§ **EXERCISE**: Write out the material again exactly, please, and omit the pictures.

§ **STORED ROWS**:
-- -- --
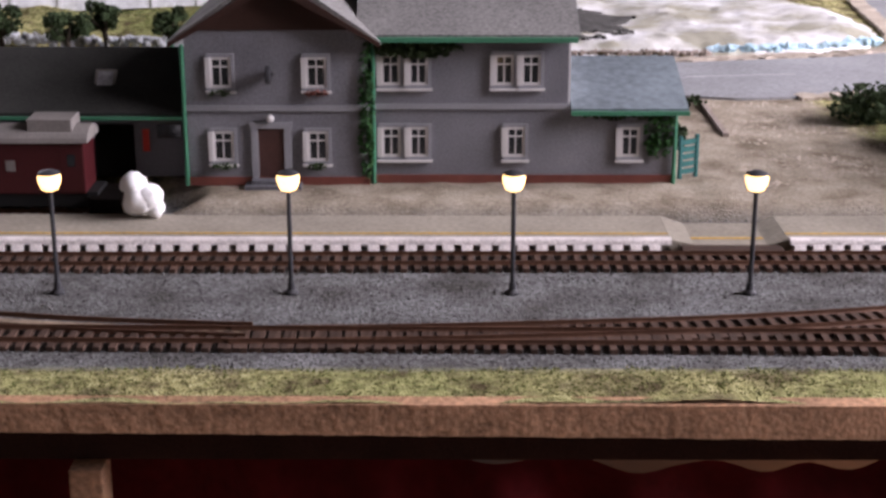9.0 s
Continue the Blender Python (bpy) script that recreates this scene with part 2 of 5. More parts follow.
def smooth_line(pts, step):
    """Points at an even step along a rounded line through pts (x, y, z)."""
    pts = [Vector(p) for p in pts]
    ext = [2 * pts[0] - pts[1], *pts, 2 * pts[-1] - pts[-2]]
    fine = []
    for i in range(1, len(ext) - 2):
        p0, p1, p2, p3 = ext[i - 1:i + 3]
        for k in range(24):
            t = k / 24
            fine.append(0.5 * (2 * p1 + (p2 - p0) * t + (2 * p0 - 5 * p1 + 4 * p2 - p3) * t * t + (3 * p1 - p0 - 3 * p2 + p3) * t ** 3))
    fine.append(pts[-1])
    out, left = [fine[0]], step
    for a, b in zip(fine, fine[1:]):
        seg = (b - a).length
        while seg >= left and seg > 0:
            a = a + (b - a) * (left / seg)
            out.append(a)
            seg -= left
            left = step
        left -= seg
    return out


def ribbon(bm, line, left, right, dz=0.0, thick=0.02):
    """A band along a line, from left to right of it, with real thickness."""
    n = len(line)
    rows = []
    for i, p in enumerate(line):
        d = (line[min(i + 1, n - 1)] - line[max(i - 1, 0)])
        s = Vector((-d.y, d.x, 0)).normalized()
        a, b = p + s * left, p - s * right
        rows.append([bm.verts.new((*q.xy, q.z + h)) for q, h in ((a, dz), (b, dz), (b, dz - thick), (a, dz - thick))])
    for r, q in zip(rows, rows[1:]):
        for k in range(4):
            bm.faces.new((r[k], r[(k + 1) % 4], q[(k + 1) % 4], q[k]))
    bm.faces.new(rows[0])
    bm.faces.new(rows[-1][::-1])
    bmesh.ops.recalc_face_normals(bm, faces=bm.faces[:])
    return bm


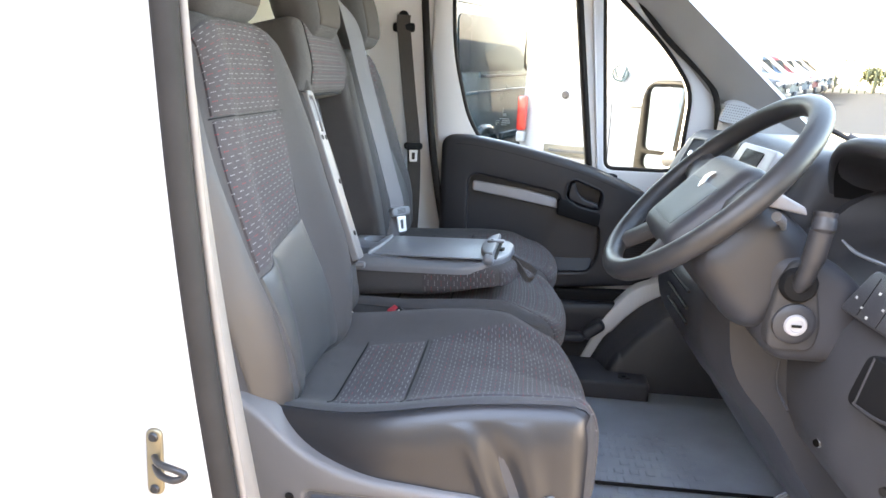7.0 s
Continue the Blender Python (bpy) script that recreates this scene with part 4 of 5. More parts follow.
part("yellow_tag", box((-0.03, -0.748, 0.858), (0.0, -0.742, 0.868), 0.002), YELLOW, driver, "small yellow tag")
part("cable", tube(smooth_path([(-0.26, -0.72, 0.86), (-0.21, -0.74, 0.83), (-0.15, -0.735, 0.78), (-0.12, -0.72, 0.70)], 8), 0.008, 8), DEEP, driver)
part("side_bracket", plate(rounded([(0.030, 0.985), (0.050, 0.985), (0.120, 0.800), (0.115, 0.770), (0.030, 0.790)], 0.008, 3), lambda u, v, w: Vector((u, -0.62 + w, v)), 0.02, (), 0.004), BLACK, driver, "black wedge bracket")
part("rail_bolt", lathe([(0, 0.005), (0.006, 0.005), (0.008, 0.002), (0.008, 0.0)], pose(-0.005, -0.7155, 0.886, 90, 0, 0), 12), LATCH, driver)
# highlights on the black rails, laid on as thin pale strips
part("rail_highlight", tube([(-0.19, -0.7055, 0.947), (0.04, -0.7055, 0.947)], 0.0022, 6), GREYP, driver, "pale strip painted as the highlight on the rail edge")
part("rail_highlight", tube([(-0.20, -0.7155, 0.906), (0.04, -0.7155, 0.906)], 0.0022, 6), GREYP, driver, "pale strip painted as the highlight on the rail edge")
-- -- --
§ **EXERCISE RESPONSE**:
9.0 s
Continue the Blender Python (bpy) script that recreates this scene with part 2 of 5. More parts follow.
def smooth_line(pts, step):
    """Points at an even step along a rounded line through pts (x, y, z)."""
    pts = [Vector(p) for p in pts]
    ext = [2 * pts[0] - pts[1], *pts, 2 * pts[-1] - pts[-2]]
    fine = []
    for i in range(1, len(ext) - 2):
        p0, p1, p2, p3 = ext[i - 1:i + 3]
        for k in range(24):
            t = k / 24
            fine.append(0.5 * (2 * p1 + (p2 - p0) * t + (2 * p0 - 5 * p1 + 4 * p2 - p3) * t * t + (3 * p1 - p0 - 3 * p2 + p3) * t ** 3))
    fine.append(pts[-1])
    out, left = [fine[0]], step
    for a, b in zip(fine, fine[1:]):
        seg = (b - a).length
        while seg >= left and seg > 0:
            a = a + (b - a) * (left / seg)
            out.append(a)
            seg -= left
            left = step
        left -= seg
    return out


def ribbon(bm, line, left, right, dz=0.0, thick=0.02):
    """A band along a line, from left to right of it, with real thickness."""
    n = len(line)
    rows = []
    for i, p in enumerate(line):
        d = (line[min(i + 1, n - 1)] - line[max(i - 1, 0)])
        s = Vector((-d.y, d.x, 0)).normalized()
        a, b = p + s * left, p - s * right
        rows.append([bm.verts.new((*q.xy, q.z + h)) for q, h in ((a, dz), (b, dz), (b, dz - thick), (a, dz - thick))])
    for r, q in zip(rows, rows[1:]):
        for k in range(4):
            bm.faces.new((r[k], r[(k + 1) % 4], q[(k + 1) % 4], q[k]))
    bm.faces.new(rows[0])
    bm.faces.new(rows[-1][::-1])
    bmesh.ops.recalc_face_normals(bm, faces=bm.faces[:])
    return bm


7.0 s
Continue the Blender Python (bpy) script that recreates this scene with part 4 of 5. More parts follow.
part("yellow_tag", box((-0.03, -0.748, 0.858), (0.0, -0.742, 0.868), 0.002), YELLOW, driver, "small yellow tag")
part("cable", tube(smooth_path([(-0.26, -0.72, 0.86), (-0.21, -0.74, 0.83), (-0.15, -0.735, 0.78), (-0.12, -0.72, 0.70)], 8), 0.008, 8), DEEP, driver)
part("side_bracket", plate(rounded([(0.030, 0.985), (0.050, 0.985), (0.120, 0.800), (0.115, 0.770), (0.030, 0.790)], 0.008, 3), lambda u, v, w: Vector((u, -0.62 + w, v)), 0.02, (), 0.004), BLACK, driver, "black wedge bracket")
part("rail_bolt", lathe([(0, 0.005), (0.006, 0.005), (0.008, 0.002), (0.008, 0.0)], pose(-0.005, -0.7155, 0.886, 90, 0, 0), 12), LATCH, driver)
# highlights on the black rails, laid on as thin pale strips
part("rail_highlight", tube([(-0.19, -0.7055, 0.947), (0.04, -0.7055, 0.947)], 0.0022, 6), GREYP, driver, "pale strip painted as the highlight on the rail edge")
part("rail_highlight", tube([(-0.20, -0.7155, 0.906), (0.04, -0.7155, 0.906)], 0.0022, 6), GREYP, driver, "pale strip painted as the highlight on the rail edge")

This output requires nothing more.